STATED EXERCISE:
Output exactly the lines that run from the line containing "for t, m in" through the line containing "scene.view_settings.keyframe_insert(path, frame=frame(t))", with both ends included.

Lines of data:
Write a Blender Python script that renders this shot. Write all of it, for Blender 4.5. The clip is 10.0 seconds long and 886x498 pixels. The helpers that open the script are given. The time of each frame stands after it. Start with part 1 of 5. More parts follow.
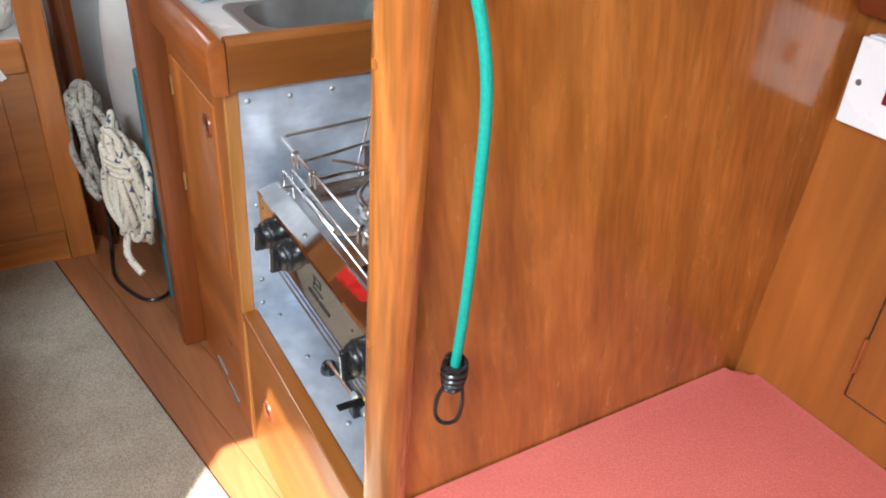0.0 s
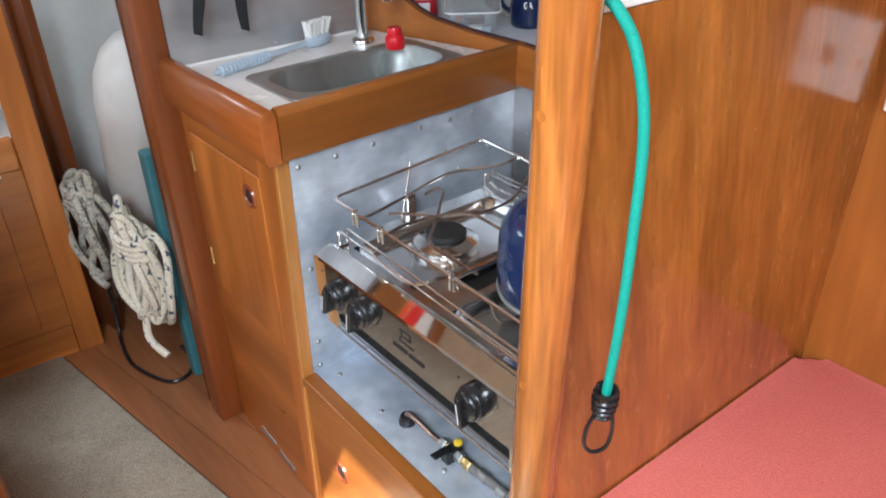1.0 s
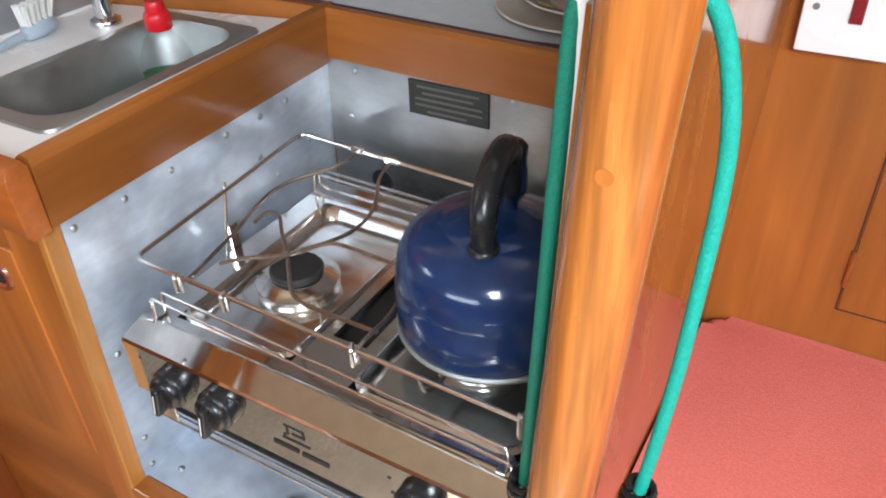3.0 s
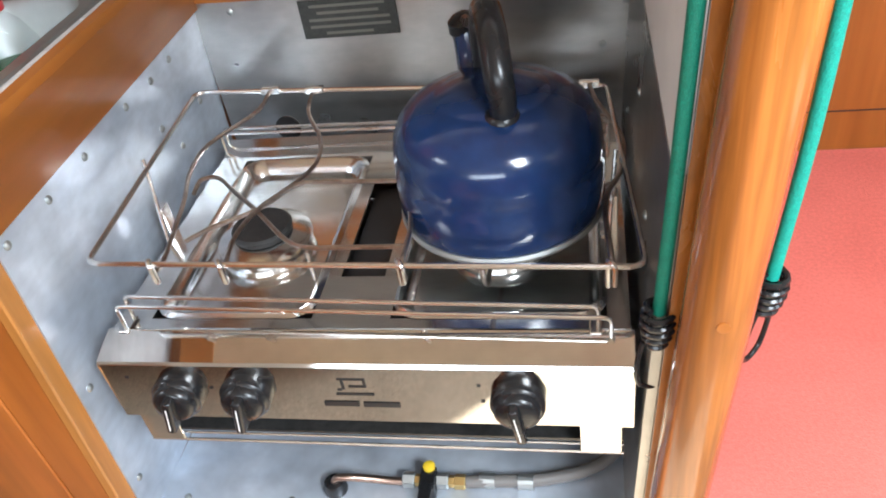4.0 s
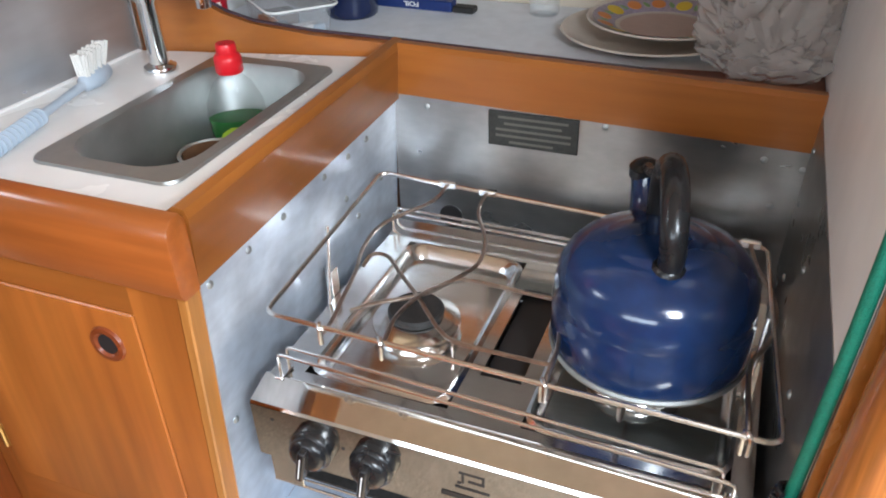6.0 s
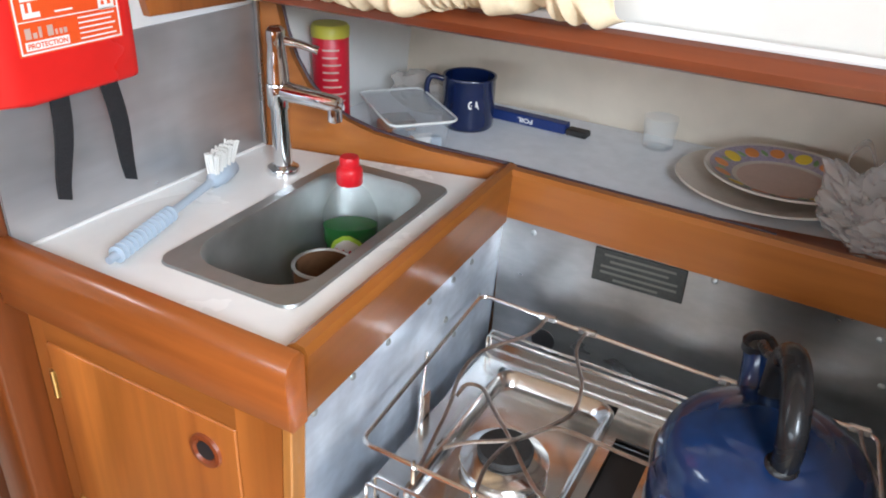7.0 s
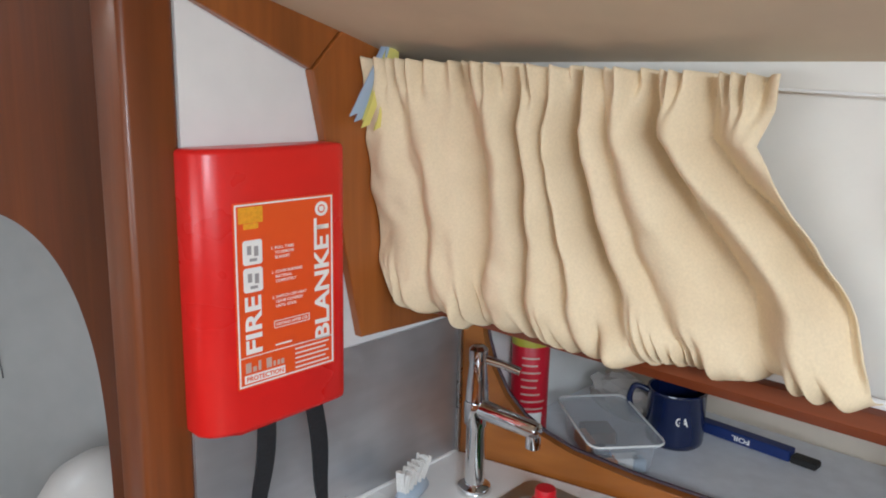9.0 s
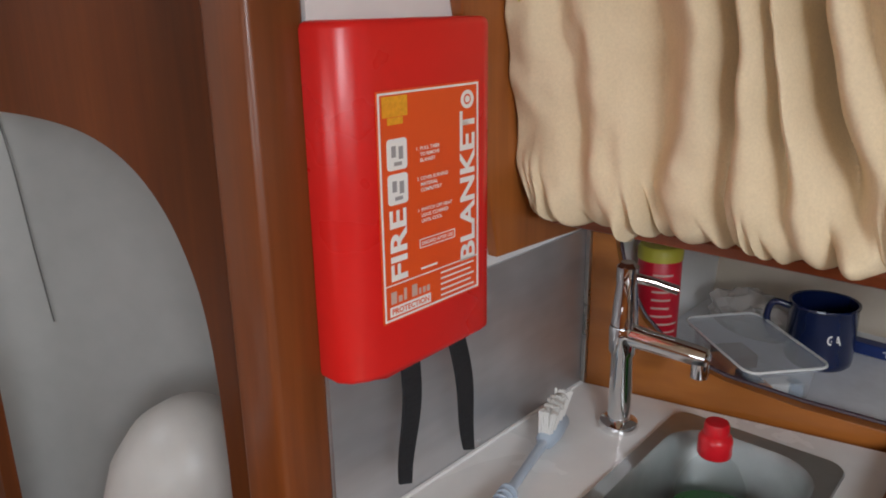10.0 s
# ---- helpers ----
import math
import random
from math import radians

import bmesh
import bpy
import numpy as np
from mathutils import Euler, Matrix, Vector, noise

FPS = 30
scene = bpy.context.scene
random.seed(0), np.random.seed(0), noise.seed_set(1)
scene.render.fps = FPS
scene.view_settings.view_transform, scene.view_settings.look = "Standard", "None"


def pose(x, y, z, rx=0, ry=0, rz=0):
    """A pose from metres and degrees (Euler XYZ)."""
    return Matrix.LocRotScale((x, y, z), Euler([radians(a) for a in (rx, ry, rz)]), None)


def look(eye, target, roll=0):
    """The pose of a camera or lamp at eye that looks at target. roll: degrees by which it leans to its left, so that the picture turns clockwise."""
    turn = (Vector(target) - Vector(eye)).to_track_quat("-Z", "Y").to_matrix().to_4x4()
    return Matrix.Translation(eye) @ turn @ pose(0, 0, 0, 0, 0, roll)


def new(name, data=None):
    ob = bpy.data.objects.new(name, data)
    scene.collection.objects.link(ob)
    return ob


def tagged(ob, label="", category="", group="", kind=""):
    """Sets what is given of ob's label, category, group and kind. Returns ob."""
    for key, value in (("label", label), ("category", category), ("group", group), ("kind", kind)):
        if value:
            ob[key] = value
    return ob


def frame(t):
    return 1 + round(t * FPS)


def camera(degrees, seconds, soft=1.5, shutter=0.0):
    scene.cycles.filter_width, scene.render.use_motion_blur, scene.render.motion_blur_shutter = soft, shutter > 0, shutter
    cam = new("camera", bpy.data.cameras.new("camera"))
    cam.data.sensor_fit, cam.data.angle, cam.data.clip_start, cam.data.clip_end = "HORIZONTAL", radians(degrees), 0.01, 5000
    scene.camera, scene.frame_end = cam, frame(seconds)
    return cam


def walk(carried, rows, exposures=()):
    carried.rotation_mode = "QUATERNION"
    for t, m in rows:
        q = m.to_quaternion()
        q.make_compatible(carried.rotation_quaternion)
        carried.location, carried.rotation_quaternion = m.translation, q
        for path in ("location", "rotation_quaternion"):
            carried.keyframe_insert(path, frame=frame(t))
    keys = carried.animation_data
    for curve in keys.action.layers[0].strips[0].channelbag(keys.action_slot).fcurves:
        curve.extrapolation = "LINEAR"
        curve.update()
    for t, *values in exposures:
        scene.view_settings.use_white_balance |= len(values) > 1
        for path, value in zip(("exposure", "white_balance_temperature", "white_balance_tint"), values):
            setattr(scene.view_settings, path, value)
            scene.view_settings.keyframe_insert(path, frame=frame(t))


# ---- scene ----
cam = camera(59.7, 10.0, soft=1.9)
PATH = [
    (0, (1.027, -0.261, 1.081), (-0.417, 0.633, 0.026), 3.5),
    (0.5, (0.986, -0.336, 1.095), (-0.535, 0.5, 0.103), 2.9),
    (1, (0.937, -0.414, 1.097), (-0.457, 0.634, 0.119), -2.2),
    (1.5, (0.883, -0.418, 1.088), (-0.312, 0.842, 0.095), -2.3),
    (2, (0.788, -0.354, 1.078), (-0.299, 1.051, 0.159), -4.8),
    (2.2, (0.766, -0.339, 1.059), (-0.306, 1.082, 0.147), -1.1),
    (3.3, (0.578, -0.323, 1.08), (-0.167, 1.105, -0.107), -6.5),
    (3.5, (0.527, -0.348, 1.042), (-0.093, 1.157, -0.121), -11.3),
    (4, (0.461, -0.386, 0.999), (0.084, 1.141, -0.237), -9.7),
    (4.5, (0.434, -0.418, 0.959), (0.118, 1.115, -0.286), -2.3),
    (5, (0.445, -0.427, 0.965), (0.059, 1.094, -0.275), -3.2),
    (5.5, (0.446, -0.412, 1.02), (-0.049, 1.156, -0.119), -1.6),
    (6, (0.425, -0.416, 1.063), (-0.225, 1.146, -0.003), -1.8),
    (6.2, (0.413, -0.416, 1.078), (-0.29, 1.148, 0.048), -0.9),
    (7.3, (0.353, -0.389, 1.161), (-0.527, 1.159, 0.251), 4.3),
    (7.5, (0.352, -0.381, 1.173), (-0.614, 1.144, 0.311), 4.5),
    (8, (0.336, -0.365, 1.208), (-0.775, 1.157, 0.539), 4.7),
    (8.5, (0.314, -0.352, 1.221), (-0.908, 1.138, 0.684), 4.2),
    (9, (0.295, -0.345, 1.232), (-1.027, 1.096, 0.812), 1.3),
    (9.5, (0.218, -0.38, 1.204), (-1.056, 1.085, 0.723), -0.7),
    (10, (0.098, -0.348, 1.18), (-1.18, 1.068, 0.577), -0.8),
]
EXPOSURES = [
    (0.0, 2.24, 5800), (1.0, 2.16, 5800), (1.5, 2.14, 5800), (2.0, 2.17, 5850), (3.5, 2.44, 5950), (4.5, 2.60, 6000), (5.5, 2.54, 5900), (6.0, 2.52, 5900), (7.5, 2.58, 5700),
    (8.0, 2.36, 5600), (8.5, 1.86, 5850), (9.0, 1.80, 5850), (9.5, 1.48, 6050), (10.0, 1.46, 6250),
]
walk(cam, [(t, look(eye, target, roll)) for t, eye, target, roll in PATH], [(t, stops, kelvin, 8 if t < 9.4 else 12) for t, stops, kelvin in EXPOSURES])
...
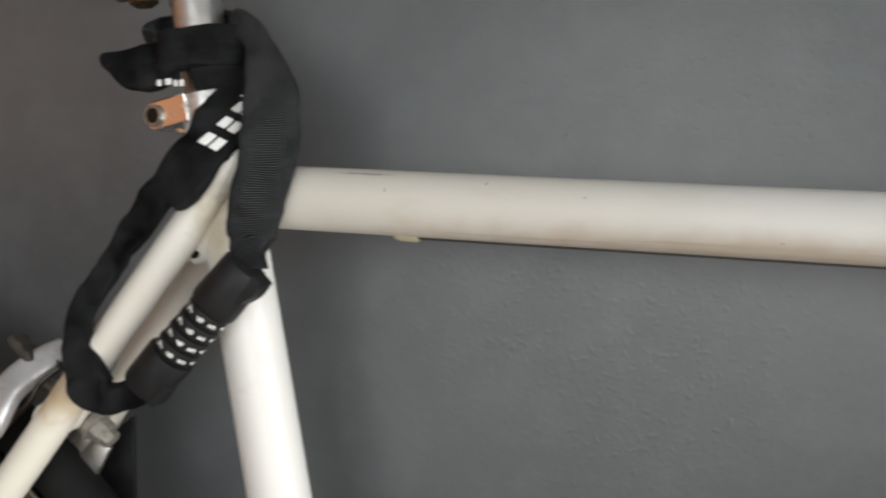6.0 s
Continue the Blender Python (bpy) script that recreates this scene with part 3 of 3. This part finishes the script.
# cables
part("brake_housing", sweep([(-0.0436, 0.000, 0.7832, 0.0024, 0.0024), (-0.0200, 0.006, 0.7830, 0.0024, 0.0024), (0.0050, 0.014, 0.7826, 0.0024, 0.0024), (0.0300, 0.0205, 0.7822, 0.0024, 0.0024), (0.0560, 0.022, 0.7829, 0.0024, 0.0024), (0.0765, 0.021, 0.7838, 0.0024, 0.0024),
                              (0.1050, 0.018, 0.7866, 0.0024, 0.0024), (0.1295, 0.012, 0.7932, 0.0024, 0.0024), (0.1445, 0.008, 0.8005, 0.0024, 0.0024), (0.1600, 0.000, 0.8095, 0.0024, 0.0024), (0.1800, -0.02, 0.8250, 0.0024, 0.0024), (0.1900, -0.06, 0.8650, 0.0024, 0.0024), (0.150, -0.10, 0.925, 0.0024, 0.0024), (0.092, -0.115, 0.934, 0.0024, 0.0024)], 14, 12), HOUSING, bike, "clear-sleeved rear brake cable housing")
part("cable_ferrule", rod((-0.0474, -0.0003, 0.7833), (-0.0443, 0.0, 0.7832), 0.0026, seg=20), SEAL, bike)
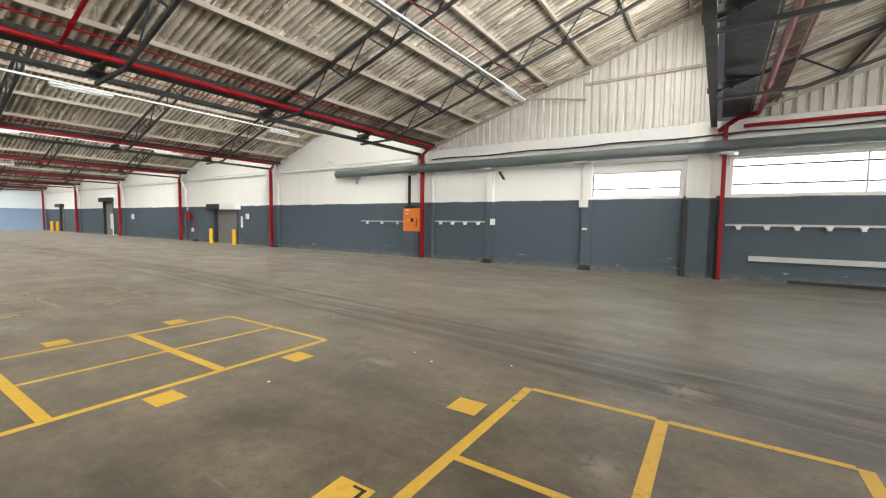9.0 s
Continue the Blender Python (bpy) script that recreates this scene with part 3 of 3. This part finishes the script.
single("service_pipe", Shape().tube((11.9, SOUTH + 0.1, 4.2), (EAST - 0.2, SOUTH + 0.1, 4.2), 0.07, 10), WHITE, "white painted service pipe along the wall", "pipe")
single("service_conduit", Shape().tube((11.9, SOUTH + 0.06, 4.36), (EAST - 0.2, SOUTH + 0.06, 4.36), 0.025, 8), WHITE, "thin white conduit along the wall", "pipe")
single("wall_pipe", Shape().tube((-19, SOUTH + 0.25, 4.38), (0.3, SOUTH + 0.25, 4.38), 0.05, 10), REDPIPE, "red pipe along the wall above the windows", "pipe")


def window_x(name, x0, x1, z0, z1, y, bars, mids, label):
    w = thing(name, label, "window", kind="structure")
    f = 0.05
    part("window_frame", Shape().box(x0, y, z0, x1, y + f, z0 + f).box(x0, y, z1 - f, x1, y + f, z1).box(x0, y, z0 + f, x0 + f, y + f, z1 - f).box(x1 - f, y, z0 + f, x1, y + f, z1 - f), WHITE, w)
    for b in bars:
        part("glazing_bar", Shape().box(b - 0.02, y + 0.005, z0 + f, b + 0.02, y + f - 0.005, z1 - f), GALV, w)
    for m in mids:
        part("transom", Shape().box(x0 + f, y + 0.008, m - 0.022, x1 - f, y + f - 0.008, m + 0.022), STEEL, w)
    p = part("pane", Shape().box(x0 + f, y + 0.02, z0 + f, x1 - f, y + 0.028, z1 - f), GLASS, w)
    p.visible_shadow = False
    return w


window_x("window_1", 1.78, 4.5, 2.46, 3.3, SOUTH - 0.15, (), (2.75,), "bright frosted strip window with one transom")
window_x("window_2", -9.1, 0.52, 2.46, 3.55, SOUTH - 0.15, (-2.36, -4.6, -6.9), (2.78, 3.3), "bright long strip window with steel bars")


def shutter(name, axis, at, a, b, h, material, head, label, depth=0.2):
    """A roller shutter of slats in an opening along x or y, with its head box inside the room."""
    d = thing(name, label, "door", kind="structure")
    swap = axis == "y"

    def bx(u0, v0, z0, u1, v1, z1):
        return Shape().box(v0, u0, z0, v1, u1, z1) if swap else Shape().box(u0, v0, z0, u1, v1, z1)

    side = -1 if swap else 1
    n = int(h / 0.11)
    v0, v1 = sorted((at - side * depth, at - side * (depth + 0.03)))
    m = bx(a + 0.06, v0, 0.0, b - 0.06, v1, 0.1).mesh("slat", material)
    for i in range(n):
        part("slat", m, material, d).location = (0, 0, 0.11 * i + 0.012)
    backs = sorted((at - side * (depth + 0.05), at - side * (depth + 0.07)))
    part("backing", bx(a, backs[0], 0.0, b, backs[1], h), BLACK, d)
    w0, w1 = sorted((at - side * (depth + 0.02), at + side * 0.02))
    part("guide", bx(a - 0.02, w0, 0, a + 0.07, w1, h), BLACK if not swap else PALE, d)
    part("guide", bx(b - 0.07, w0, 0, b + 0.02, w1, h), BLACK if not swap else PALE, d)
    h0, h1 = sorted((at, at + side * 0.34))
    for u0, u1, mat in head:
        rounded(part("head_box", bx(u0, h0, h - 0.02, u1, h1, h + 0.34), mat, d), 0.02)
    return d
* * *
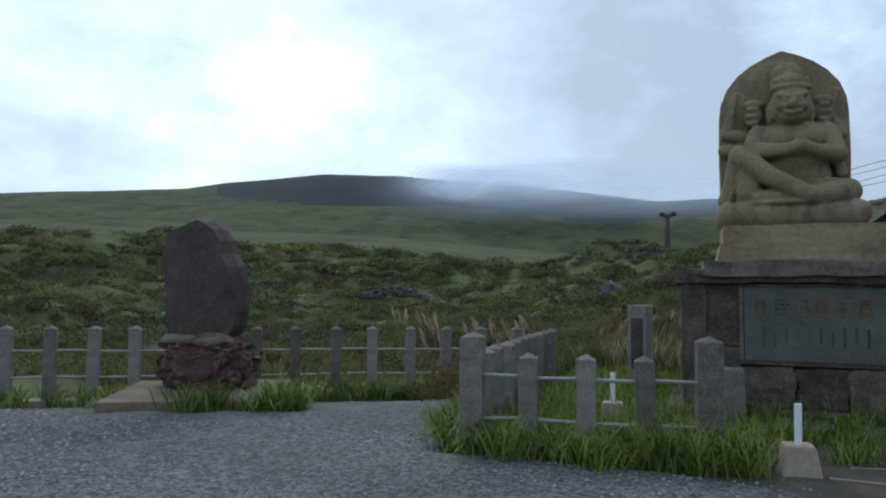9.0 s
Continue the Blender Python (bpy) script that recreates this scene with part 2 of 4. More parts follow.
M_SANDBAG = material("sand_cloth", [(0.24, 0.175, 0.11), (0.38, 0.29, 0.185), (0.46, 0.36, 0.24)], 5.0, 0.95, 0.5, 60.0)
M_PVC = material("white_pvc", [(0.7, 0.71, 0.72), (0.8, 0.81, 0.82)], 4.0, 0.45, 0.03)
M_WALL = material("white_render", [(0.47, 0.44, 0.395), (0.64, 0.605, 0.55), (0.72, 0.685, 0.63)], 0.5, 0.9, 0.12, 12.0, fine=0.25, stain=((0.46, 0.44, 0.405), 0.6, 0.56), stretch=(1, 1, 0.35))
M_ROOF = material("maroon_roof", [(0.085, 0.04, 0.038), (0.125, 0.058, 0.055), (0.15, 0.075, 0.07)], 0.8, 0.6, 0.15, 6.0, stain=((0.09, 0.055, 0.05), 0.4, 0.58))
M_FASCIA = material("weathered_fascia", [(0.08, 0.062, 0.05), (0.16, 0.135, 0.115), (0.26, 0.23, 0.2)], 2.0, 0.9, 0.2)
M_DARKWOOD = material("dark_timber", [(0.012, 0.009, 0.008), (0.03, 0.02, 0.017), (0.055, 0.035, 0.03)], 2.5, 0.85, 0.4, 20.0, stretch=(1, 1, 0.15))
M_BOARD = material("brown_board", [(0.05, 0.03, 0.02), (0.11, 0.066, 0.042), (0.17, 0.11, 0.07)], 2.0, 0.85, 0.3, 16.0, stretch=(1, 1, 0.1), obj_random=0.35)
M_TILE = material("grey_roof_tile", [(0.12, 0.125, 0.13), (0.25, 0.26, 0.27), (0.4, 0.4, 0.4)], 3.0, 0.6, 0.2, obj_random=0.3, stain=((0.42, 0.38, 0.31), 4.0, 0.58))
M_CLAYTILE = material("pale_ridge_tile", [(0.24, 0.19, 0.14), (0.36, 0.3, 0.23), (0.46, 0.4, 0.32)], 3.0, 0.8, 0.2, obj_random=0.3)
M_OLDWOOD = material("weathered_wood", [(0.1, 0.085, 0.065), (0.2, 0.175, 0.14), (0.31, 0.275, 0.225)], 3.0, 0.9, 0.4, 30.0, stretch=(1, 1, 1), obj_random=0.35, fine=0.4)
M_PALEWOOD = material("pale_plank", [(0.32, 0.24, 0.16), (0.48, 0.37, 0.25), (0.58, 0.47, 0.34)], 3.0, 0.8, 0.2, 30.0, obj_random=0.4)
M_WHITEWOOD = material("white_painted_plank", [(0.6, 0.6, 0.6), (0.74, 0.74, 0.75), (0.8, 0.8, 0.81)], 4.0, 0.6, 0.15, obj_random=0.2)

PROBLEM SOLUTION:
    for t, m in rows:
        q = m.to_quaternion()
        q.make_compatible(carried.rotation_quaternion)
        carried.location, carried.rotation_quaternion = m.translation, q
        for path in ("location", "rotation_quaternion"):
            carried.keyframe_insert(path, frame=frame(t))
    keys = carried.animation_data
    for curve in keys.action.layers[0].strips[0].channelbag(keys.action_slot).fcurves:
        curve.extrapolation = "LINEAR"
        curve.update()
    for t, *values in exposures:
        scene.view_settings.use_white_balance |= len(values) > 1
        for path, value in zip(("exposure", "white_balance_temperature", "white_balance_tint"), values):
            setattr(scene.view_settings, path, value)
            scene.view_settings.keyframe_insert(path, frame=frame(t))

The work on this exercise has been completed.